Cyprus GDP upgrade seen as boosting bailout exit plans

A European Union accounting change has improved Cyprus’s public-finance outlook more than any other euro-zone nation, raising the prospects it will exit a bailout program ahead of schedule and sell bonds this year.

The Chart of the Day on Friday showed the Mediterranean island nation’s debt burden dropped almost 10 percentage points to 102 percent of gross domestic product after the EU announced changes on measuring national economic output and public debt on October 21. The amendments, which include changes to how financial services are recorded, added more than 1.5 billion euros ($1.9 billion) to the nation’s GDP.

President Nicos Anastasiades said in an October 21 interview that he plans to sell debt for a second time this year and end the country’s 10 billion-euro International Monetary Fund and EU rescue program in 2015, a year early. Cyprus became the fifth euro-area country to be bailed out in March 2013 after the region’s debt crisis left its biggest banks insolvent.

“The debt-to-GDP figures are looking a lot better,” said Fiona Mullen, the director of Sapienta Economics in Nicosia. “In the short term, I’m sure they could tap the market if the price was right.”

Still, illiquidity in Cypriot debt hinders the country’s ability to lure investors, according to Mullen.

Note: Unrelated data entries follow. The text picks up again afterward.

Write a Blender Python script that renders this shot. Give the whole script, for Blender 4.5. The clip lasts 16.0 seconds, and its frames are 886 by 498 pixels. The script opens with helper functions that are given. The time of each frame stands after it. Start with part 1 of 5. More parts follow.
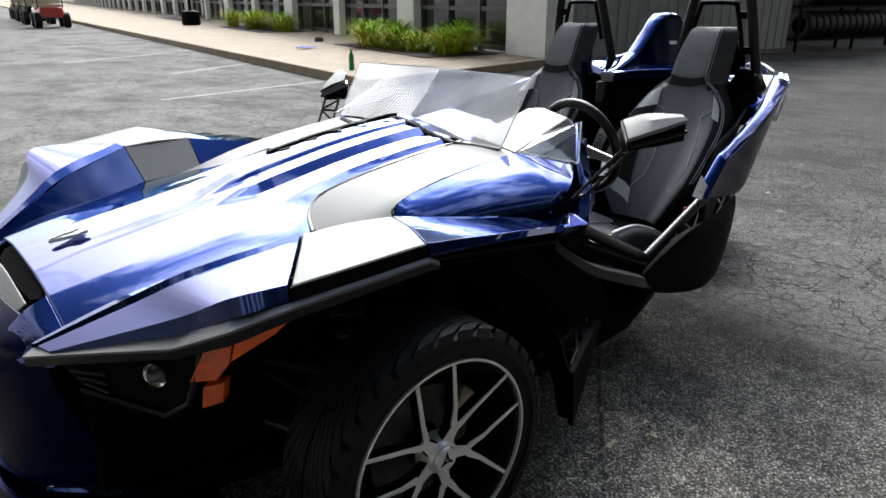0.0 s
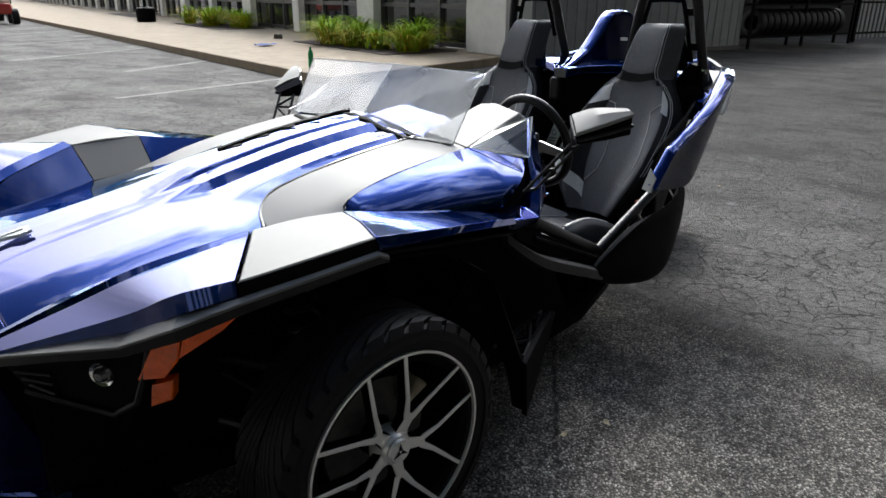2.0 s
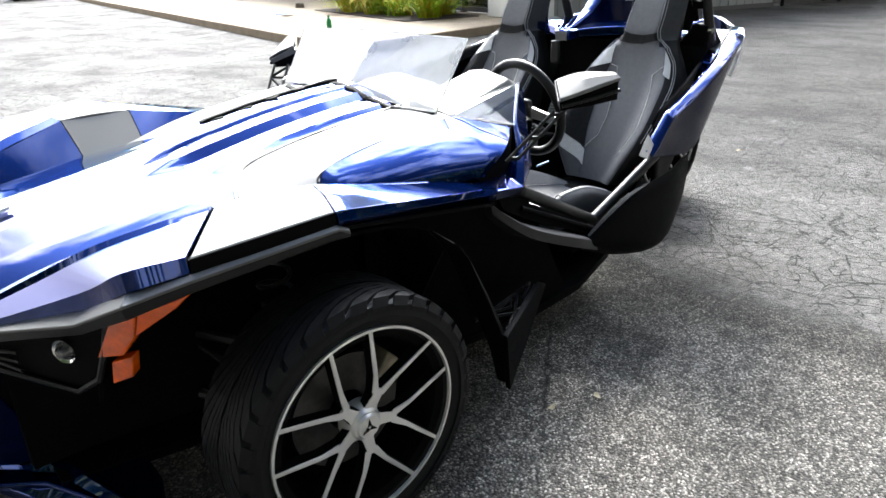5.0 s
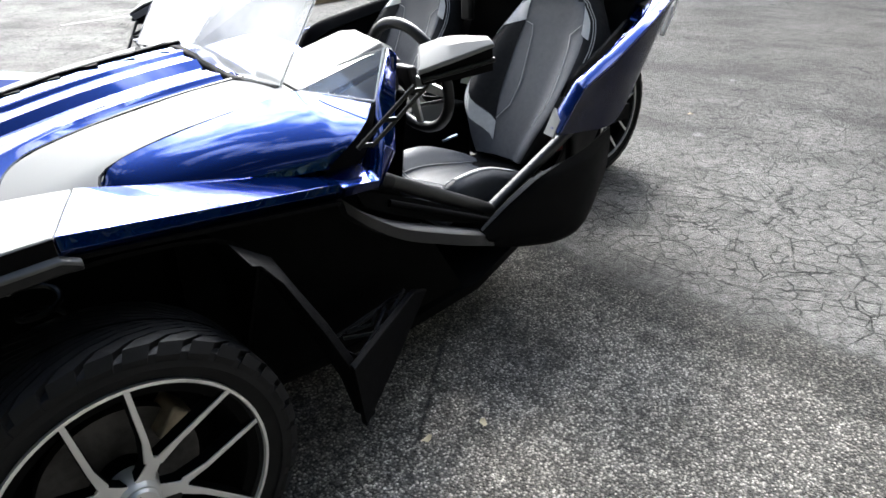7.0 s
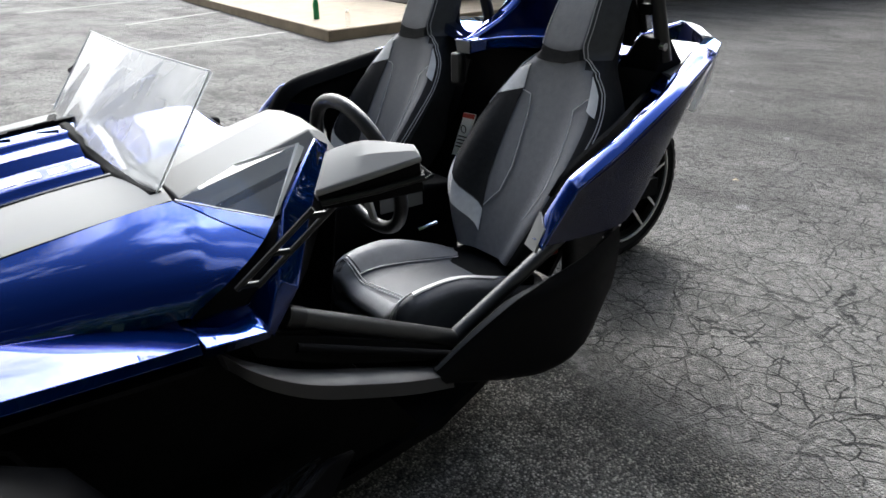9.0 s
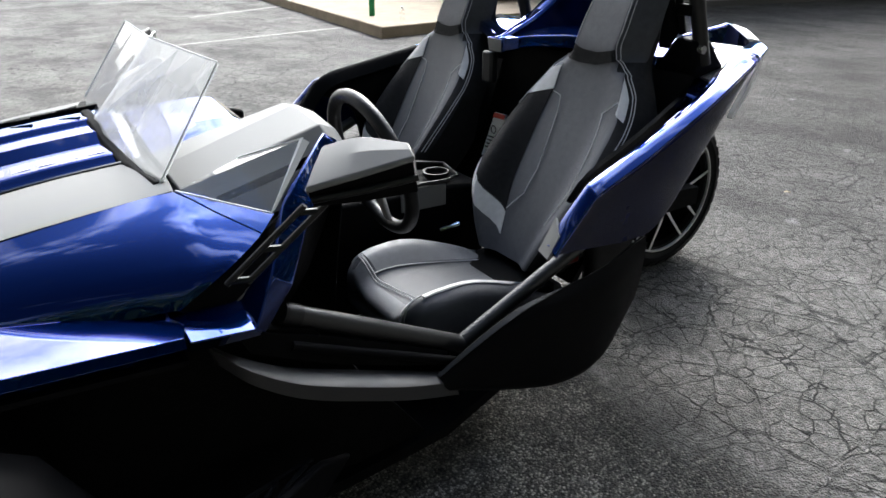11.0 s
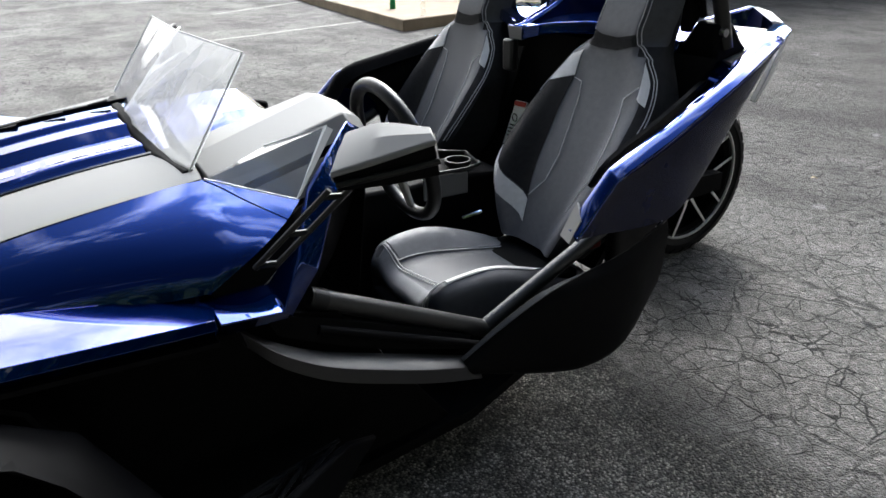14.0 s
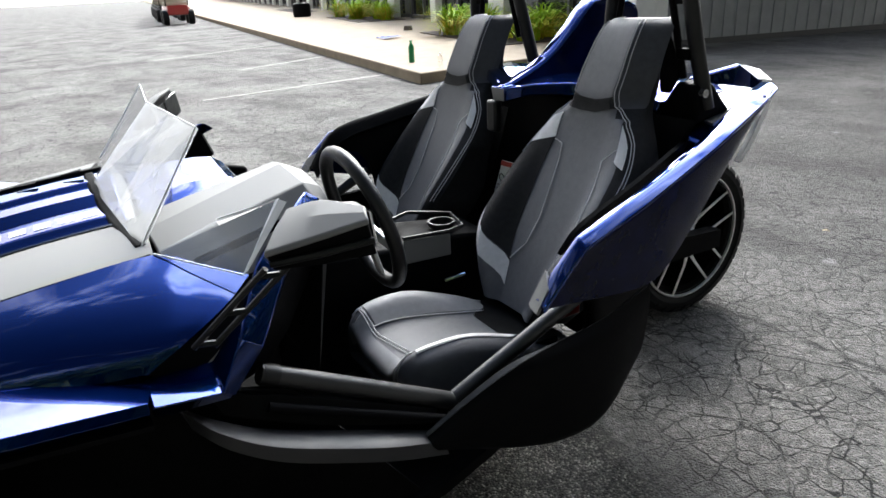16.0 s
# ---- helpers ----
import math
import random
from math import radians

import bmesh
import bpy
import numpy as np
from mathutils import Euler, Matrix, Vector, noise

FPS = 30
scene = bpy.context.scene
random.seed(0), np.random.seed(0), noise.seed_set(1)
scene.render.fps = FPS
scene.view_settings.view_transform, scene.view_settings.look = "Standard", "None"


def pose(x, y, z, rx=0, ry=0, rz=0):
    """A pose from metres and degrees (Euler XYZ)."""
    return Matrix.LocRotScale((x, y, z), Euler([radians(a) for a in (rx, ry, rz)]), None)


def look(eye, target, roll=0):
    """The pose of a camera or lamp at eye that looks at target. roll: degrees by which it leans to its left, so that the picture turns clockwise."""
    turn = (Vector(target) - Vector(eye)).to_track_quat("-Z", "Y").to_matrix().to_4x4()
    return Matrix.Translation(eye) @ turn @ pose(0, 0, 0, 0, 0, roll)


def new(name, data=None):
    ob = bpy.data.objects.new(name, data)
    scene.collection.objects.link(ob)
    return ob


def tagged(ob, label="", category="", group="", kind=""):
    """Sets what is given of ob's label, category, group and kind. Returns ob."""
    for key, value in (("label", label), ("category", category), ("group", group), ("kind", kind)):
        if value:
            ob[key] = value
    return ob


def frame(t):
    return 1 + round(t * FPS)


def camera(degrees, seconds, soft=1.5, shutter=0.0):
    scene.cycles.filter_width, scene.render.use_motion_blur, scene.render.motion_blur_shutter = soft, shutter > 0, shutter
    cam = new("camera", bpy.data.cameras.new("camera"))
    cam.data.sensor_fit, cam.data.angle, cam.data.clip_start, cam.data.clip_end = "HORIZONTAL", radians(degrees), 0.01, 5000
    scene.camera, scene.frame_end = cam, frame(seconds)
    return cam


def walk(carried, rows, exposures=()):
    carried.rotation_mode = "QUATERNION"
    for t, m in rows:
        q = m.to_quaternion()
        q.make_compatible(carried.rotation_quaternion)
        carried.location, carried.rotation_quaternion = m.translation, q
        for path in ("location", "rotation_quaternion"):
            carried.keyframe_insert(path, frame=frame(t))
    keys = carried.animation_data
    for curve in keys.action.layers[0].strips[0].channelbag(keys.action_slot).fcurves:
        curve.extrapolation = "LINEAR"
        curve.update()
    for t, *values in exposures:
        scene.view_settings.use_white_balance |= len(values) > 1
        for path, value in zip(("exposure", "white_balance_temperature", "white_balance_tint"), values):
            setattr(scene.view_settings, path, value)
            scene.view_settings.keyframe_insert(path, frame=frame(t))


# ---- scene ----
cam = camera(66.0, 16.0, soft=1.6)
PATH = [
    (0, (0.834, 1.951, 1.298), (-0.379, 0.52, 0.605), -0.1),
    (0.5, (0.829, 1.962, 1.316), (-0.448, 0.563, 0.676), 0.0),
    (1, (0.817, 1.97, 1.312), (-0.471, 0.585, 0.662), -0.4),
    (1.5, (0.818, 1.982, 1.305), (-0.473, 0.608, 0.637), -0.3),
    (2, (0.821, 1.988, 1.295), (-0.467, 0.626, 0.595), 0.1),
    (2.5, (0.824, 1.986, 1.279), (-0.453, 0.643, 0.529), 0.4),
    (3, (0.835, 1.994, 1.278), (-0.452, 0.677, 0.498), 0.6),
    (3.2, (0.843, 1.988, 1.271), (-0.446, 0.672, 0.493), 0.7),
    (5.3, (0.617, 2.093, 1.289), (-0.568, 0.679, 0.517), -1.5),
    (5.5, (0.563, 2.12, 1.278), (-0.624, 0.701, 0.516), -1.2),
    (6, (0.437, 2.106, 1.25), (-0.728, 0.753, 0.349), -2.0),
    (6.5, (0.283, 2.012, 1.254), (-0.978, 0.725, 0.385), 0.2),
    (7, (0.19, 1.983, 1.251), (-1.013, 0.666, 0.345), -1.3),
    (7.5, (0.029, 1.966, 1.266), (-1.021, 0.482, 0.433), -2.4),
    (8, (-0.106, 1.965, 1.268), (-1.077, 0.412, 0.466), -2.6),
    (8.5, (-0.244, 1.852, 1.261), (-1.282, 0.364, 0.42), -2.0),
    (9, (-0.335, 1.75, 1.283), (-1.457, 0.32, 0.448), -0.9),
    (9.5, (-0.376, 1.725, 1.276), (-1.448, 0.279, 0.404), -0.7),
    (9.7, (-0.395, 1.741, 1.272), (-1.43, 0.26, 0.416), -1.7),
    (12, (-0.438, 1.771, 1.269), (-1.432, 0.249, 0.436), 0.2),
    (12.5, (-0.433, 1.772, 1.266), (-1.417, 0.245, 0.43), -0.4),
    (13, (-0.431, 1.78, 1.266), (-1.403, 0.252, 0.418), -0.9),
    (13.5, (-0.426, 1.784, 1.259), (-1.386, 0.259, 0.393), -0.9),
    (14, (-0.422, 1.79, 1.263), (-1.363, 0.244, 0.41), -1.7),
    (14.5, (-0.428, 1.792, 1.263), (-1.359, 0.239, 0.413), -1.6),
    (15, (-0.44, 1.786, 1.27), (-1.34, 0.212, 0.426), -2.4),
    (15.5, (-0.489, 1.793, 1.284), (-1.412, 0.209, 0.485), -4.0),
    (16, (-0.572, 1.817, 1.292), (-1.473, 0.186, 0.565), -2.9),
]
EXPOSURES = [(0, 0.12), (0.5, -0.2), (1.2, -0.18), (2.1, -0.15), (3.0, 0.35), (5.3, 1.27), (6.5, 1.20), (8.0, 0.68), (9.0, 0.56), (12.0, 0.55), (14.8, 0.53), (15.5, 0.50), (16, 0.64)]
walk(cam, [(t, look(eye, target, roll)) for t, eye, target, roll in PATH], EXPOSURES)

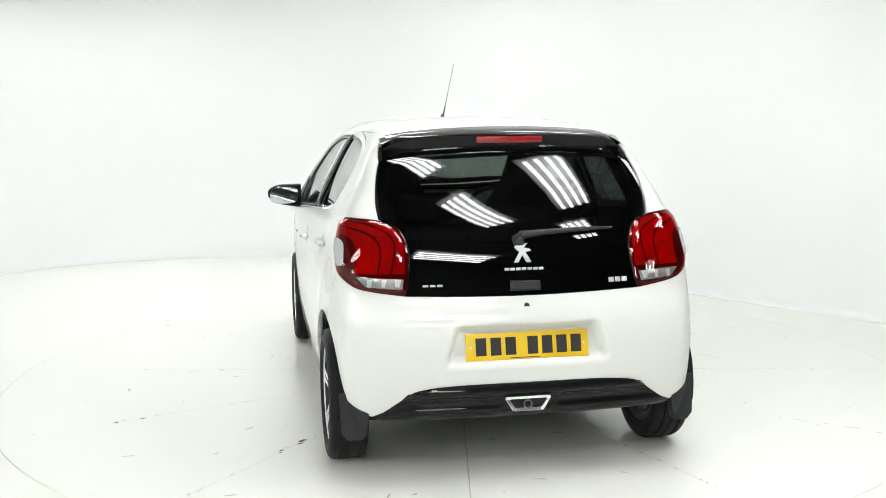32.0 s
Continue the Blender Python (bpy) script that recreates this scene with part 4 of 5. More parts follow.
def build_wheel():
    """A wheel round its own centre, outer face towards +y, one pair of spokes straight up."""
    bm = lathe([(-0.055, 0.158), (0.020, 0.168), (0.050, 0.180), (0.061, 0.195), (0.066, 0.2035), (0.062, 0.2065), (-0.066, 0.2065), (-0.066, 0.195), (-0.050, 0.168), (-0.055, 0.158)], 72)
    wheel = part("wheel", bm, RIM_BLACK, car, "black and polished five-spoke alloy wheel")
    bm = lathe([(0.0635, 0.2005), (0.0695, 0.2012), (0.0705, 0.2030), (0.0700, 0.2066), (0.066, 0.2085)], 96)
    part("rim_lip", bm, ALLOY, wheel, "polished rim lip")
    # tyre with grooves
    prof = [(0.060, 0.2050), (0.0685, 0.2090), (0.0785, 0.223), (0.0825, 0.242), (0.0815, 0.256), (0.0765, 0.271), (0.069, 0.2785), (0.060, 0.2813)]
    tread = []
    for g in (0.040, 0.0, -0.040):
        tread += [(g + 0.0045, R_TYRE), (g + 0.0035, R_TYRE - 0.006), (g - 0.0035, R_TYRE - 0.006), (g - 0.0045, R_TYRE)]
    prof = prof + tread + [(-a, b) for a, b in reversed(prof)]
    tyre = part("tyre", lathe(prof, 96), RUBBER, wheel, "black rubber tyre")
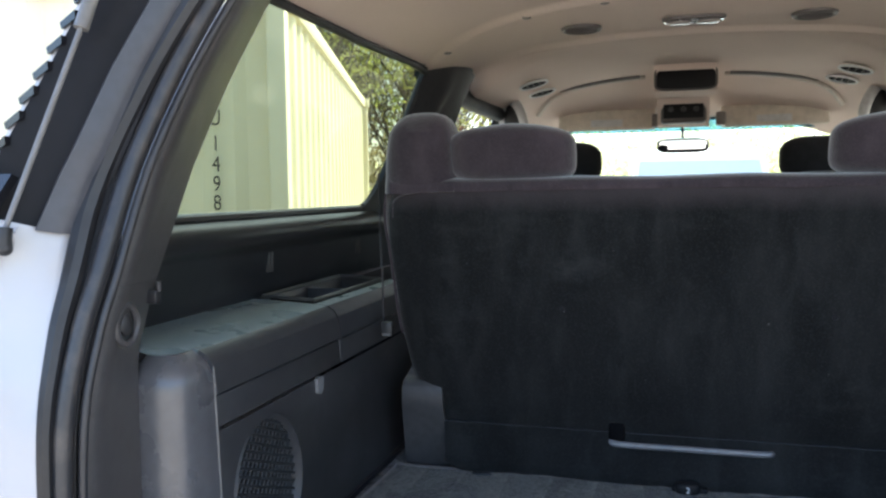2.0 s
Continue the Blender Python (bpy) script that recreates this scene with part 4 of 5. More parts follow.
# ---- things on the load floor ----
def build_mat():
    m = thing("cargo_mat", "charcoal carpet cargo mat with bound edge and corner notches", "mat")
    half = [(0.0, 0.0), (0.500, 0.0), (0.528, 0.003), (0.545, 0.013), (0.553, 0.032), (0.556, 0.06), (0.560, 0.19), (0.566, 0.222), (0.580, 0.240), (0.605, 0.246), (0.630, 0.252), (0.648, 0.268), (0.655, 0.30), (0.662, 0.50), (0.655, 0.80)]
    right = [(CX + a + (0.012 if a > 0.4 and y < 0.23 else 0.0), y) for a, y in half]
    left = [(CX - a, y) for a, y in half]
    edge = []
    ring = right + left[::-1][:-1]
    for (ax, ay), (bx, by) in zip(ring, ring[1:] + ring[:1]):
        n = max(1, int(math.hypot(bx - ax, by - ay) / 0.03))
        edge += [(ax + (bx - ax) * k / n, ay + (by - ay) * k / n) for k in range(n)]

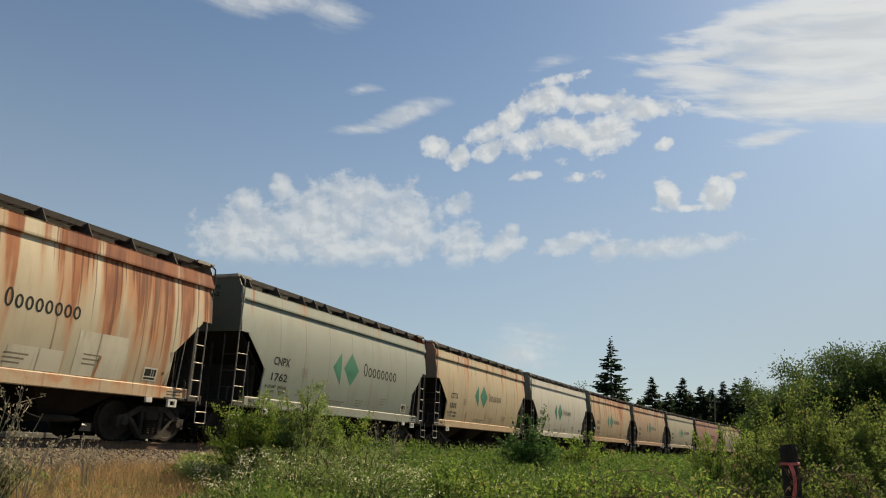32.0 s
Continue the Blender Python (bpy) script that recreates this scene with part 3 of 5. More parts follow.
    for key, sg in (("end_board_a", -1), ("end_board_b", 1)):
        a, b = sorted((sg * 5.75, sg * 6.38))
        g = Geo()
        for i in range(8):
            g.box(a + i * 0.082, a + i * 0.082 + 0.05, -1.30, 1.30, 4.695, 4.725)
        g.box(a, b, -1.33, -1.30, 4.66, 4.735).box(a, b, 1.30, 1.33, 4.66, 4.735).box(min(sg * 6.36, sg * 6.40), max(sg * 6.36, sg * 6.40), -1.33, 1.33, 4.66, 4.735)
        D[key] = g.mesh("end_walkway", M["galvanised"])
    # slope sheets, hoppers with outlet gates, centre sill; their dark colours hold the shade underneath
    for key, sg in (("slope_a", -1), ("slope_b", 1)):
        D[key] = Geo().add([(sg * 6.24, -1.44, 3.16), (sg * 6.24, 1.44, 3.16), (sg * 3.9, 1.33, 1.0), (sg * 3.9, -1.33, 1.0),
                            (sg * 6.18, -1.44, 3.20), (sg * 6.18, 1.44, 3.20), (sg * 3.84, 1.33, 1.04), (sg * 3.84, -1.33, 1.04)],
                           [(0, 1, 2, 3), (4, 5, 6, 7), (0, 1, 5, 4), (2, 3, 7, 6), (1, 2, 6, 5), (0, 3, 7, 4)]).mesh("slope_sheet", M["shaded_steel"])
    g = Geo()
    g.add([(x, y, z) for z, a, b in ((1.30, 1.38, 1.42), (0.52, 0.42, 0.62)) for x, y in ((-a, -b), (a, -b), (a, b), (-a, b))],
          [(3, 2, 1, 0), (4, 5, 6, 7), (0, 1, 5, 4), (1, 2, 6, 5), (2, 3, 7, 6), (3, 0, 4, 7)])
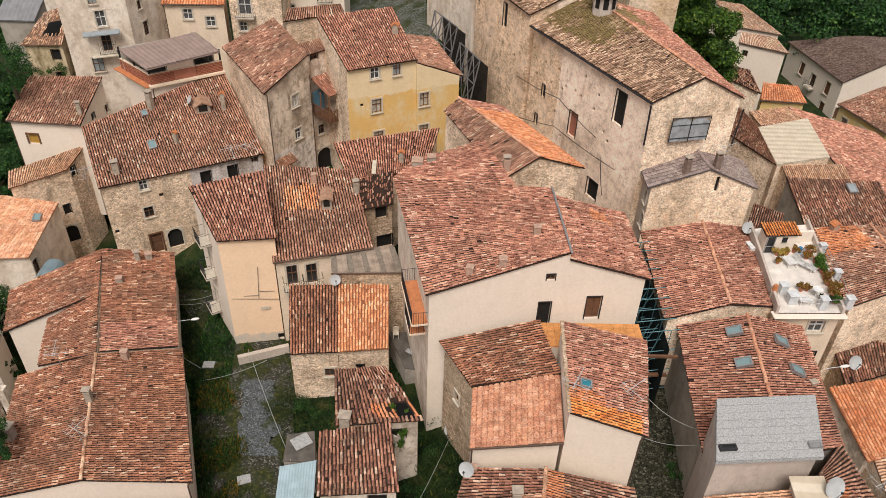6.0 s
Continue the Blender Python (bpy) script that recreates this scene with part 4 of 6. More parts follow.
HOUSES["yellow_edge_house"] = house("yellow_edge_house", "yellow house with brown clay tiles", "yellow", -5, [
    ("std", (45.43, 92.77, 4.20), (47.95, 85.62, 4.20), (53.15, 87.26, 5.60), (51.73, 94.99, 5.60))], [
    (0, 0, 1.36, 1.81, 0.90, 1.20, "closed"),
    (0, 0, 4.28, 1.97, 0.90, 1.20, "closed")])
HOUSES["brown_edge_house"] = house("brown_edge_house", "yellow house with brown and pale clay tiles", "yellow", -6, [
    ("tan", (48.17, 85.12, 4.00), (47.88, 72.99, 4.00), (55.72, 76.53, 5.60), (53.72, 86.98, 5.60))])
HOUSES["little_orange_house"] = house("little_orange_house", "low yellow house with light orange tiles", "yellow", -2, [
    ("orange", (35.31, 90.84, 5.40), (40.51, 90.28, 5.40), (40.20, 93.02, 6.20), (36.34, 93.68, 6.20))])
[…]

The five-year bond yield fell four basis points to 5.87 percent at 10:22 a.m. in Athens today, compared with an initial 4.85 percent when it was sold in June. The 750 million-euro sale marked the country’s first major foray into international bond markets in four years.

Another risk is that the banking system’s bad loans, which the IMF calculates at 57 percent of the total, will weigh on GDP growth, according to Mullen. Cyprus’s economy will expand 0.4 percent next year after a 5.4 percent contraction in 2013 with a 3.2 percent drop this year, according to IMF forecasts.